In one booth, Miami curator and El Nuevo writer Janet Batet will be showing some of the most intriguing works on display, “Central America: Civism and Violence.” Batet will be showcasing work from smaller countries more accustomed to war and violence than they should be. As Batet summarizes: “Its [Central America] recent history is plagued by aborted revolutions, liberalism and political opportunism that have devastated the region, plunged it into a cycle of wars, widespread poverty, chronic unemployment, and human trafficking between South America and the United States.” Who better to express such tensions, to pull back the veil on a region too forgotten, than visual artists? Fifteen contemporary artists from Central America have been selected to illustrate this reality.
One of the most striking works comes from Walterio Iraheta, an artist from war-torn El Salvador. Iraheta’s image of a wide variety of shoes, each emptied of its owner, is haunting. Anyone who has seen the terrible Auschwitz memorial of piled shoes knows the power of this particular image, as Iraheta clearly does: Footwear from children, men, women, all of whom have lost their lives to senseless murder (which in El Salvador includes include civil, gang, drug and turf wars).

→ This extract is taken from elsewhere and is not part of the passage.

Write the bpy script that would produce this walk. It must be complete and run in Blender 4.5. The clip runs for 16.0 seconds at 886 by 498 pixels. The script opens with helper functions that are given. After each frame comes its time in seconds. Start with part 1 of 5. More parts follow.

These works are visceral, with depictions of guns and skulls and bodies that are neither abstract, nor meant to be.
In fact, most of the pieces are photography, installation, and video — as Batet writes, media is about documentation as much as anything, about making sure that parts of history, no matter how disturbing, are never forgotten. Iraheta will be also be a part of the Latin American Pavilion in the 54th Venice Biennale this summer.
“Central America: Civism and Violence” at the Arteamericas Fair, Miami Beach Convention Center, March 25 to 28; www.arteamericas.com.